= Standard Operating Environment =

Computer operating system and associated software

A standard operating environment (SOE) is a standard implementation of an operating system and its associated software. Associated names and concepts include:

- Managed operating environment (MOE)
- Consistent or common operating environment (COE)
- Managed desktop environment (MDE)
- Desktop managed services (DMS)
- Standard desktop environment (SDE)
- Standard desktop configuration (SDC)
- Unmanaged operating environment (UOE)
- "Standard image"

Administrators typically implement SOE as a standard disk image for mass deployment to multiple computers in an organisation, to ultimately set security controls and increase the security posture of an environment. SOEs can include the base operating system, a custom configuration, standard applications used within an organisation, software updates and service packs. An SOE can apply to servers, desktops, laptops, thin clients, and mobile devices.

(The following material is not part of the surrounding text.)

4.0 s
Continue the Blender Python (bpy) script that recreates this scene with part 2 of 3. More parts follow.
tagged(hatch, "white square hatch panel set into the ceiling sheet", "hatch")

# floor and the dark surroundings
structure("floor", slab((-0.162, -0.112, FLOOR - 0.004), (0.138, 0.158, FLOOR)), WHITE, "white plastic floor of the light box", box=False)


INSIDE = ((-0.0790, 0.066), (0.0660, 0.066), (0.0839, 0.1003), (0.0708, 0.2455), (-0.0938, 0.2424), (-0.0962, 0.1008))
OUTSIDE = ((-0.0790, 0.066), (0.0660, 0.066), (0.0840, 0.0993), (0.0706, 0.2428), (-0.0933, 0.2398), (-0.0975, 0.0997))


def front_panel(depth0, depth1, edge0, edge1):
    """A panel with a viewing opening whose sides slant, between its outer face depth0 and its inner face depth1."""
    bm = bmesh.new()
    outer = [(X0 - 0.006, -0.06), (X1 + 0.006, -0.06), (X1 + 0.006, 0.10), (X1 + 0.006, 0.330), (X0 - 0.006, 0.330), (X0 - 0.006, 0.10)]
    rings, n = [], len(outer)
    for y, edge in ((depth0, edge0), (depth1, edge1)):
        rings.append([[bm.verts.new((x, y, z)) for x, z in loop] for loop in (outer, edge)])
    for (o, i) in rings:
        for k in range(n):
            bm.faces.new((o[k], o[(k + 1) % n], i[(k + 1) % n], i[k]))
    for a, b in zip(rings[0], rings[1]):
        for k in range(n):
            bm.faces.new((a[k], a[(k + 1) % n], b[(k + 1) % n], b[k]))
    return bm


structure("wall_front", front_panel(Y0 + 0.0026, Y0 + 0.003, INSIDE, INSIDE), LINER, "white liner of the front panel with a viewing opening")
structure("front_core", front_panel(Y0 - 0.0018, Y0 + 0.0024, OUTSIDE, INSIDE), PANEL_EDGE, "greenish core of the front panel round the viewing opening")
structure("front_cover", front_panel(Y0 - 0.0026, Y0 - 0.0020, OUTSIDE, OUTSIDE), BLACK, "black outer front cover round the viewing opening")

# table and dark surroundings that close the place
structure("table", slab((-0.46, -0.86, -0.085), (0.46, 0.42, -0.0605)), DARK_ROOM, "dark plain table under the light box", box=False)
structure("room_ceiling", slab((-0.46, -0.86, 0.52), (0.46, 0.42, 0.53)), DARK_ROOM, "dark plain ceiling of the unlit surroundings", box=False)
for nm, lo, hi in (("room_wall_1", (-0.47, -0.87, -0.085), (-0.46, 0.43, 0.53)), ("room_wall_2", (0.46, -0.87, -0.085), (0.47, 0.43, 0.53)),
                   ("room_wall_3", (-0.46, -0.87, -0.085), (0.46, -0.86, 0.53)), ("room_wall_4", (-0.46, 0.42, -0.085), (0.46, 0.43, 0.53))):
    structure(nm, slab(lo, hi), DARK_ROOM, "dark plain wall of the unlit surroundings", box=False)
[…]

The major advantage of an SOE in a business environment is the reduction in the cost and time taken to deploy, configure, maintain, support and manage computers. By standardising the hardware and software platforms used within an organization, an IT department or service provider can deploy new computers and correct problems with existing computers quickly. A standardized, repeatable and automated solution creates a known, expected and supportable environment. A standardised solution ensures maintaining known outcomes, with automation fostering speed, repeatability and standardization.

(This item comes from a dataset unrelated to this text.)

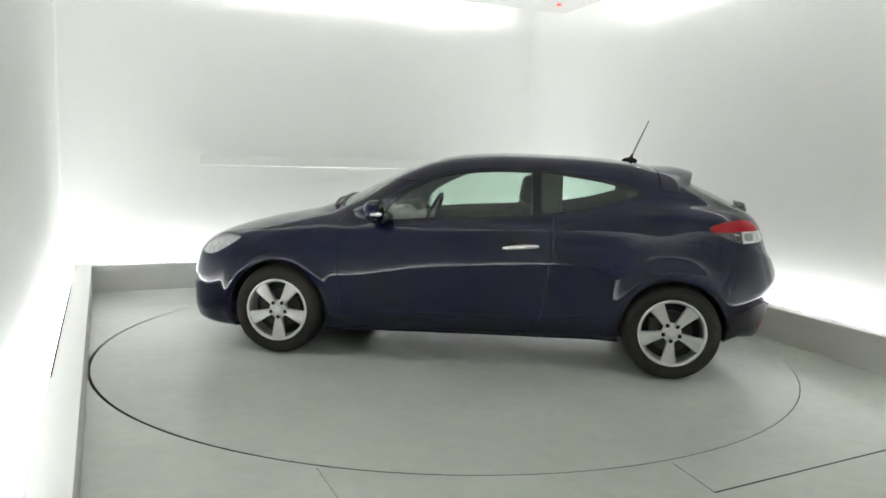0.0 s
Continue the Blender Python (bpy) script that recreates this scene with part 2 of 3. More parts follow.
# turntable
bm = bmesh.new()
prism(bm, [(DISC_R * math.cos(2 * math.pi * k / N), DISC_R * math.sin(2 * math.pi * k / N)) for k in range(N)], -0.045, -0.001)
turntable = tagged(part("turntable", bm, FLOOR), "round pale grey-green painted turntable flush with the floor", "turntable")
# added dark band round the disc: the gap's shade put into its colour
bm = bmesh.new()
edge_ring = []
for k in range(N):
    c, d = math.cos(2 * math.pi * k / N), math.sin(2 * math.pi * k / N)
    edge_ring.append([bm.verts.new((r * c, r * d, z)) for r, z in ((DISC_R + .0005, -.0025), (DISC_R + .003, -.004), (DISC_R + .003, -.045), (DISC_R + .0005, -.045))])
for k in range(N):
    p, q = edge_ring[k], edge_ring[(k + 1) % N]
    for i in range(4):
        bm.faces.new((p[i], q[i], q[(i + 1) % 4], p[(i + 1) % 4]))
bmesh.ops.recalc_face_normals(bm, faces=bm.faces[:])
part("turntable_gap_shade", bm, PIT, turntable, "dark band standing in for the shade in the gap")

# ---- the car: its skin as one smooth solid, cut into panels ----
def curve(*pairs):
    """A smooth monotone curve through (x, value) pairs given with rising x."""
    xs, ys = np.array([p[0] for p in pairs], float), np.array([p[1] for p in pairs], float)
    h, d = np.diff(xs), np.diff(ys) / np.diff(xs)
    m = np.zeros(len(xs))
    m[0], m[-1] = d[0], d[-1]
    for i in range(1, len(xs) - 1):
        if d[i - 1] * d[i] > 0:
            w1, w2 = 2 * h[i] + h[i - 1], h[i] + 2 * h[i - 1]
            m[i] = (w1 + w2) / (w1 / d[i - 1] + w2 / d[i])

    def f(x):
        x = np.clip(x, xs[0], xs[-1])
        i = np.clip(np.searchsorted(xs, x) - 1, 0, len(xs) - 2)
        t = (x - xs[i]) / h[i]
        return ((1 + 2 * t) * (1 - t) ** 2 * ys[i] + t * (1 - t) ** 2 * h[i] * m[i]
                + t * t * (3 - 2 * t) * ys[i + 1] + t * t * (t - 1) * h[i] * m[i + 1])
    return f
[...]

The introduction of bring-your-own-device (BYOD) and the significant increase in employee-supplied devices has led many organisations to reconsider the use of an SOE. A number have implemented an unmanaged operating environment where users manage and maintain their own devices, subject to policies enforcing minimum standards.

==Examples==
There are many Windows deployment guides and tools available from Microsoft and other vendors. Many businesses endeavor to build their own SOE solutions using the Microsoft Business Desktop Deployment (BDD) solution accelerator or Microsoft Deployment Toolkit (MDT). However, some do not have the capability to build all features in one single SOE and their processes often include documented manual configuration steps.

SOEs on Mac OS X, Linux, and other Unix/Unix-like systems can typically be made simply by creating and deploying disk images. This can be achieved using tools such as Disk Utility and dd. Whereas deploying a disk image originating from a system with non-identical hardware will often result in boot failure with Windows, the process is generally achievable on Unix systems with the caveat that the systems must be of the same computer architecture and drivers will need to be installed on the image for all the possible hardware configurations. Since Apple does not have third party computer manufacturers usually only hardware add-ons are a concern with respect to drivers. On Linux most hardware with kernel support can be auto-detected. Boot scripts can be used for automated post-deployment configuration.

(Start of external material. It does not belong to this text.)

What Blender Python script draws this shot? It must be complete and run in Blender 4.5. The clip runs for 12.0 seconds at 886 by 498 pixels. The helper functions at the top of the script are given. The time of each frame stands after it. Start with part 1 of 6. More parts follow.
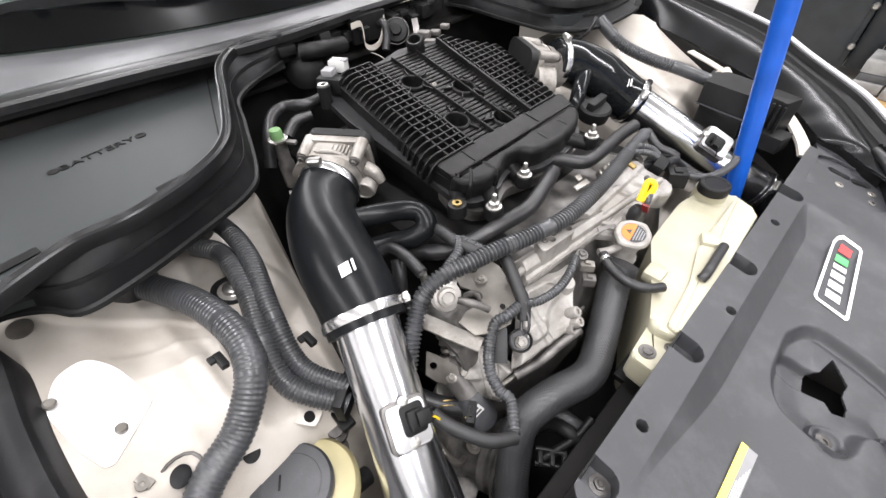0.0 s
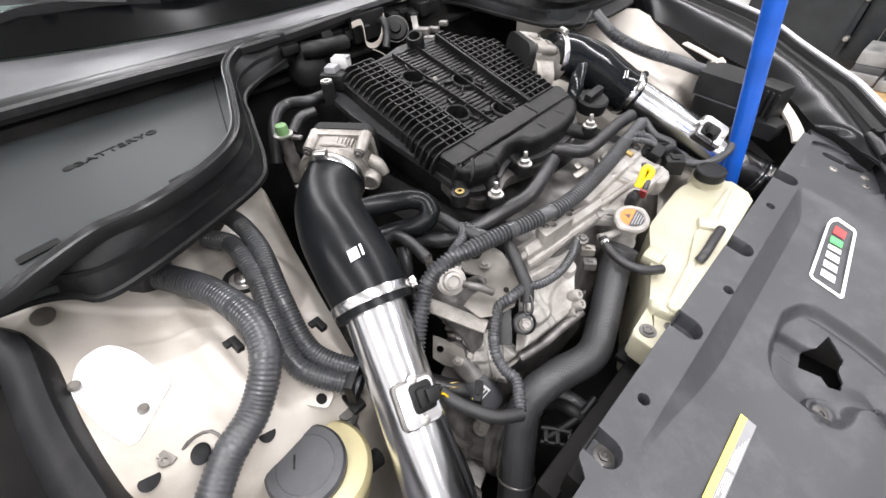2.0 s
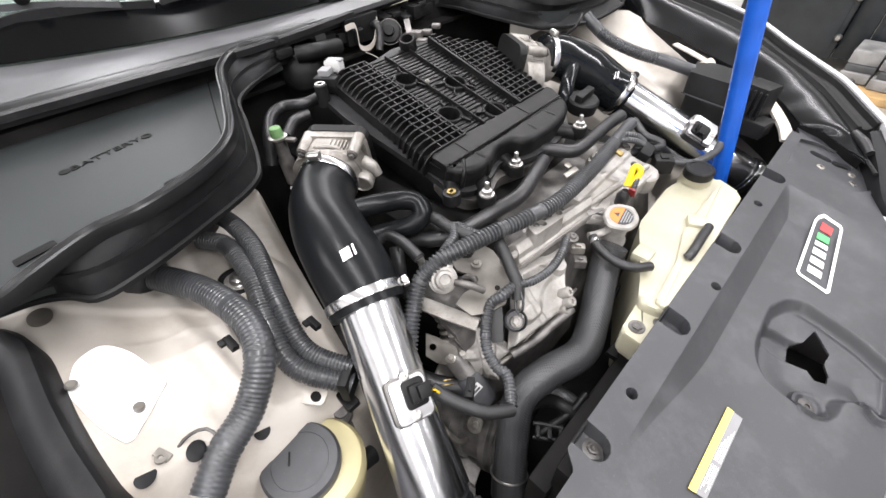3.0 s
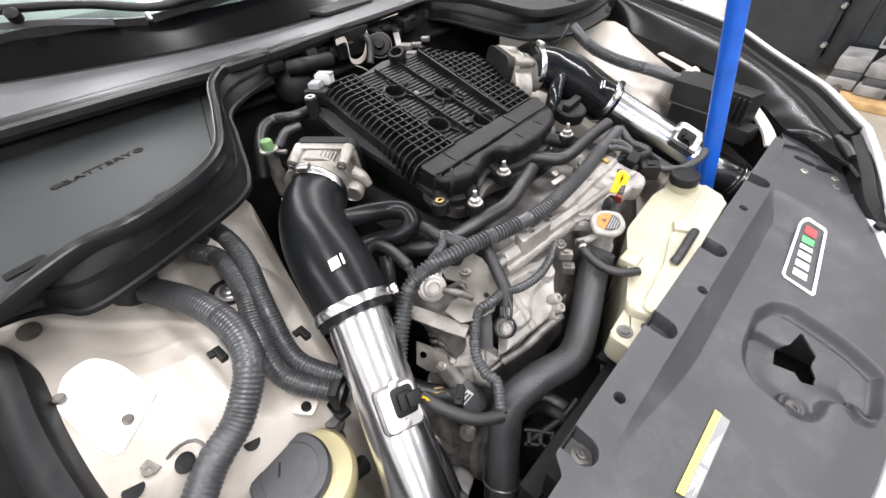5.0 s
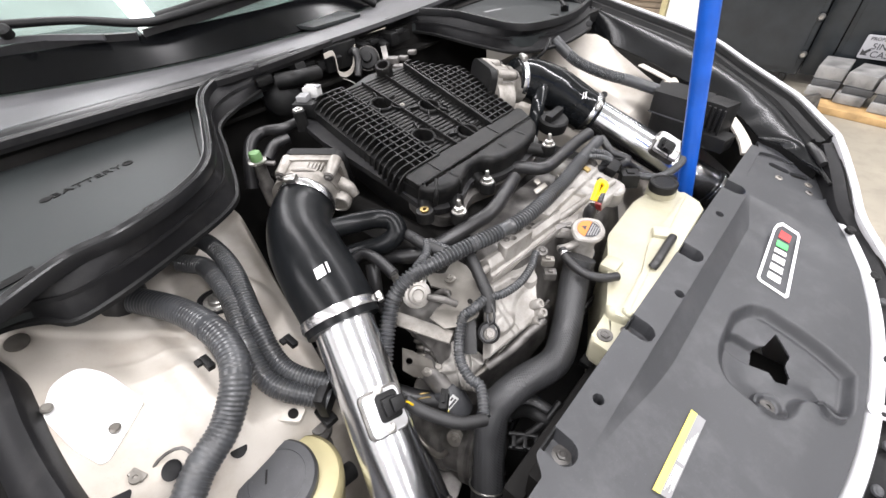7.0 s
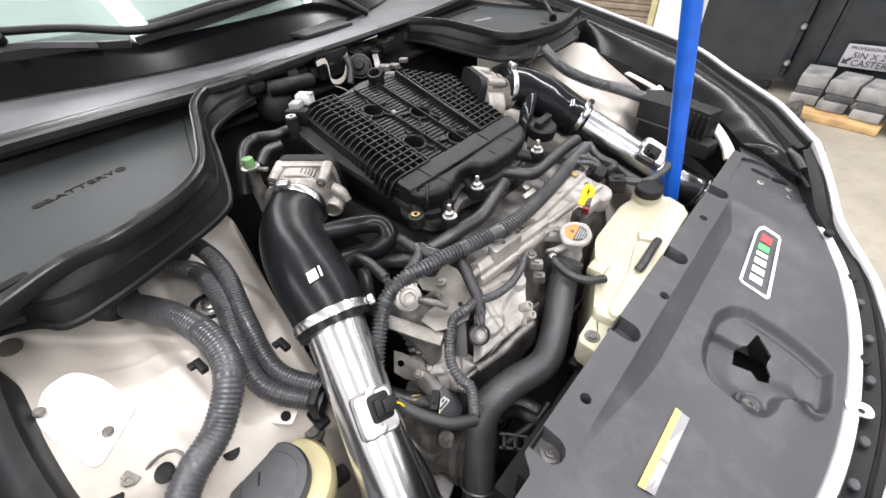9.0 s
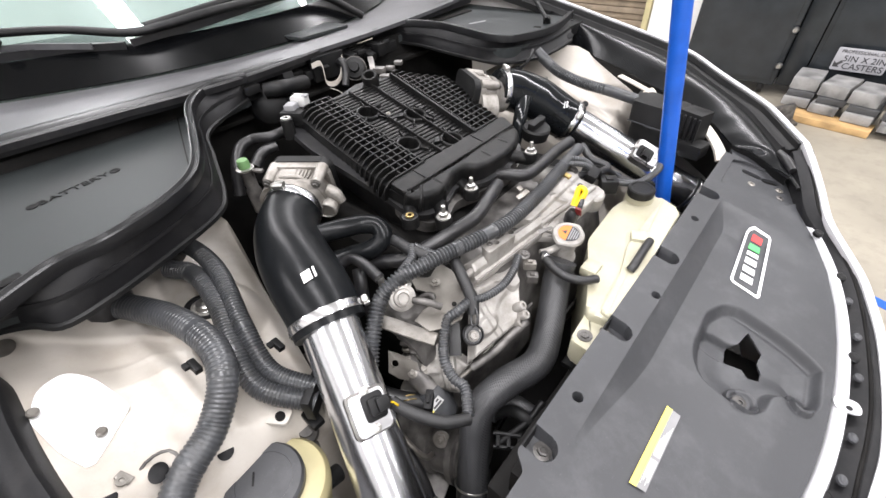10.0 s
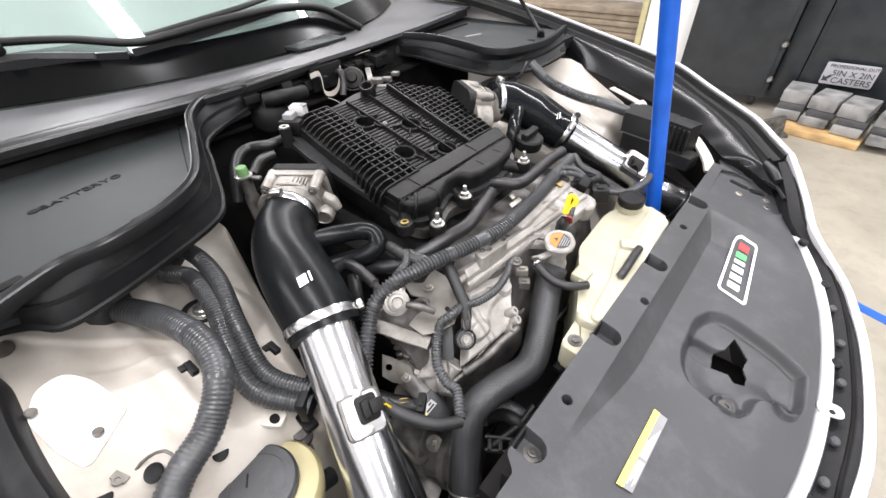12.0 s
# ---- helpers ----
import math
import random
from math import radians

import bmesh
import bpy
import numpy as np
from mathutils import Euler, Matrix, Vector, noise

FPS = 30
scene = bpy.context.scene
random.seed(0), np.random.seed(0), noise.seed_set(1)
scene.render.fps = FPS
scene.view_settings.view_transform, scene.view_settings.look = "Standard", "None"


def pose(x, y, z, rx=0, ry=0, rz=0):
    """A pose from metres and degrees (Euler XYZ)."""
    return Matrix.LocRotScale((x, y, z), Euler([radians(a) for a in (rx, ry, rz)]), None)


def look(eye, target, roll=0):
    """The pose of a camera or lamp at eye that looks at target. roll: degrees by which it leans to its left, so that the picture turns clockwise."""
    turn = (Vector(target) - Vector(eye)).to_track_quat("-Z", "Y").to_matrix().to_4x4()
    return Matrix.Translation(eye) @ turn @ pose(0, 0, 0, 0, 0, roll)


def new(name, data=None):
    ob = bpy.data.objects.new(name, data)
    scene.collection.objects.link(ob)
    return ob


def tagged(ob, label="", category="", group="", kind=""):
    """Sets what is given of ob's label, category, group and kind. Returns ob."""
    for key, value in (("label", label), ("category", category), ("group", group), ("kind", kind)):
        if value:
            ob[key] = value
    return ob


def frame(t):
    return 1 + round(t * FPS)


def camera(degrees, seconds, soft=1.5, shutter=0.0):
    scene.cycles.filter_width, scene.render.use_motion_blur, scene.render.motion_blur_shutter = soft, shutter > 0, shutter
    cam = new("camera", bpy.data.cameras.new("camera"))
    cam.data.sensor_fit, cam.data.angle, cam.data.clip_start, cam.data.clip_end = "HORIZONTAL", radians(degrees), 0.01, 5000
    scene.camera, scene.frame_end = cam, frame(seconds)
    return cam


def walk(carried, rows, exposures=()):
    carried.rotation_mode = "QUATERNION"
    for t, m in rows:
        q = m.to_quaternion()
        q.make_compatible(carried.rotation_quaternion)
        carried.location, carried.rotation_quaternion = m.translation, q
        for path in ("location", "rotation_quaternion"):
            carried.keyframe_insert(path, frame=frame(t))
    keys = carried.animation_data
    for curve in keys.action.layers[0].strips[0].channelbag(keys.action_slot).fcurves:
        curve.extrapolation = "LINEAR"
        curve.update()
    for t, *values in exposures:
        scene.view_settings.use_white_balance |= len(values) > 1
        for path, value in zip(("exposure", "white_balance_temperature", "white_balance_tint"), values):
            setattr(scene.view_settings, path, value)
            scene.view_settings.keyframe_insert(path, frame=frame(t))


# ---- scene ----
# axes: x to the front of the car, y to its left side, z up; the garage floor is z = 0
cam = camera(94.8, 12.0)
PATH = [
    (0, (0.511, -0.546, 1.359), (-0.536, 0.418, -0.047), -3.1),
    (0.5, (0.51, -0.548, 1.357), (-0.537, 0.414, -0.049), -3.3),
    (1, (0.519, -0.56, 1.355), (-0.527, 0.4, -0.054), -3.6),
    (1.5, (0.517, -0.573, 1.36), (-0.547, 0.388, -0.034), -4.2),
    (2, (0.527, -0.57, 1.356), (-0.526, 0.395, -0.044), -4.3),
    (2.5, (0.536, -0.569, 1.357), (-0.516, 0.4, -0.041), -4.5),
    (4.5, (0.55, -0.571, 1.366), (-0.508, 0.424, -0.009), -4.9),
    (5, (0.555, -0.564, 1.362), (-0.51, 0.441, 0.0), -5.1),
    (5.5, (0.559, -0.558, 1.363), (-0.507, 0.458, 0.009), -5.1),
    (6, (0.566, -0.558, 1.365), (-0.499, 0.468, 0.018), -5.1),
    (6.5, (0.574, -0.561, 1.371), (-0.491, 0.477, 0.034), -5.0),
    (7, (0.575, -0.562, 1.371), (-0.487, 0.484, 0.037), -4.9),
    (9, (0.586, -0.567, 1.377), (-0.463, 0.514, 0.062), -4.3),
    (9.5, (0.586, -0.566, 1.376), (-0.46, 0.52, 0.062), -4.2),
    (10, (0.593, -0.568, 1.378), (-0.448, 0.529, 0.07), -4.0),
    (10.5, (0.593, -0.568, 1.38), (-0.45, 0.532, 0.076), -4.0),
    (11, (0.593, -0.568, 1.38), (-0.45, 0.534, 0.078), -4.0),
    (11.5, (0.606, -0.569, 1.382), (-0.434, 0.54, 0.082), -3.7),
    (12, (0.607, -0.575, 1.384), (-0.441, 0.554, 0.108), -3.3),
]
walk(cam, [(t, look(eye, target, roll)) for t, eye, target, roll in PATH])

# ---- light: a closed garage with rows of ceiling strip lamps ----
world = bpy.data.worlds.new("garage_air")
world.use_nodes = True
world.node_tree.nodes["Background"].inputs[0].default_value = (0.9, 0.95, 1.0, 1)
world.node_tree.nodes["Background"].inputs[1].default_value = 0.02
scene.world = world


def strip_lamp(x, y, z, sx, sy, watts, up=False, tone=(1.0, 0.972, 1.0)):
    """One face of a hanging strip lamp, shining down or up."""
    data = bpy.data.lights.new("ceiling_strip", "AREA")
    data.shape, data.size, data.size_y, data.energy, data.color = "RECTANGLE", sx, sy, watts, tone
    ob = new("ceiling_strip", data)
    ob.matrix_world = pose(x, y, z, 180 if up else 0)
    return ob


# hanging battens: each throws most of its light down and a part up on the ceiling
for lamp_x, lamp_y, run, wide, watts in ((0.4, -3.1, 12.4, 0.16, 310), (-0.6, 2.3, 11.4, 0.16, 285), (1.6, -0.5, 4.8, 0.16, 122), (-0.6, 5.4, 11.4, 0.16, 75), (-4.0, -0.08, 5.6, 0.22, 90)):
    strip_lamp(lamp_x, lamp_y, 3.40, run, wide, watts * 1.14)
    strip_lamp(lamp_x, lamp_y, 3.44, run, wide, watts * 0.46, True)
scene.view_settings.exposure = 0.06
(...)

There are also a number of vendor-specific SOE systems for various Linux/Unix-like distributions. For Solaris the use of jumpstart scripts is more frequent to ease the automation of setting specific parameters for each system. In Red Hat Enterprise Linux this is typically done by using kickstart scripts, there are specific products to create and manage an SOE like Red Hat Network Satellite Server which avoid the disk space usage and maintenance difficulties of managing disk images.